Animation scripts

[start]

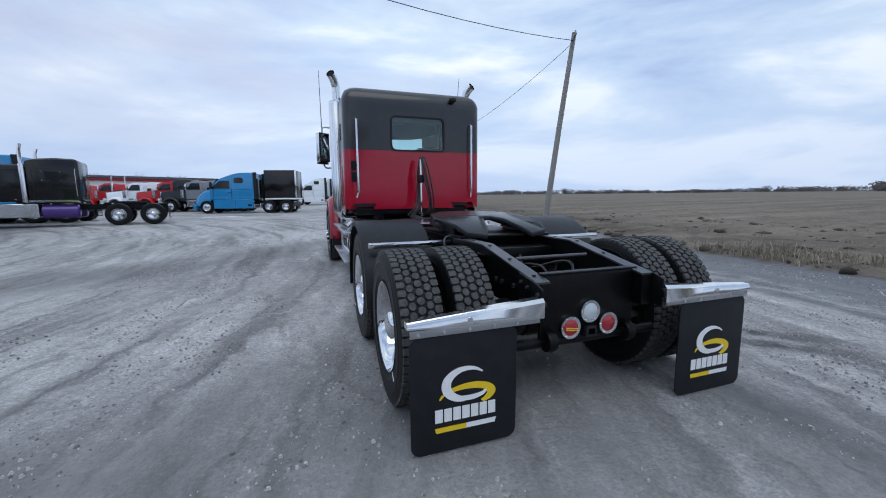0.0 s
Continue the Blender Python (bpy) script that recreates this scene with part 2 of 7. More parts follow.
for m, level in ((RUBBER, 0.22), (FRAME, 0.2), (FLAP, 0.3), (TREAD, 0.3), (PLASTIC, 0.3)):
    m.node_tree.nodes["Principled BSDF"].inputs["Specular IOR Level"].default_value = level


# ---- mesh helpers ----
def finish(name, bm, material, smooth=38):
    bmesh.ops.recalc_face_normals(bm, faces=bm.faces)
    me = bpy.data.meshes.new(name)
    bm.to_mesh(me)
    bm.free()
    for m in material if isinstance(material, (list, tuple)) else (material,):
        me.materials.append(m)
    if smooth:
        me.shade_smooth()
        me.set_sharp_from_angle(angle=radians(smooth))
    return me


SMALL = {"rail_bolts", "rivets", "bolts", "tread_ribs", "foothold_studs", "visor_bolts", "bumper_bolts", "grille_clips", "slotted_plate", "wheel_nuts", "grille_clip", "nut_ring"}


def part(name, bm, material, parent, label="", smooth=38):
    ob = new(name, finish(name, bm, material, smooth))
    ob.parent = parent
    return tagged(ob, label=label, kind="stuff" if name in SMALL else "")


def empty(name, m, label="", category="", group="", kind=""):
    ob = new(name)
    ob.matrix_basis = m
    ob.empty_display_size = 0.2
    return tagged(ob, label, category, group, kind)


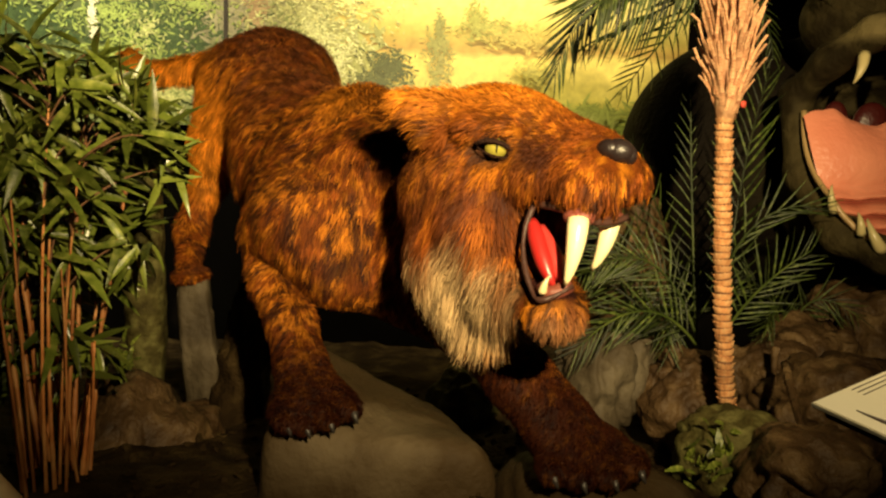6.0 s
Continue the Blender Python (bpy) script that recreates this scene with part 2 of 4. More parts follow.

[end]

Locate and copy each line in the data above that includes the word "Python".

__Completed task__
Continue the Blender Python (bpy) script that recreates this scene with part 2 of 7. More parts follow.
Continue the Blender Python (bpy) script that recreates this scene with part 2 of 4. More parts follow.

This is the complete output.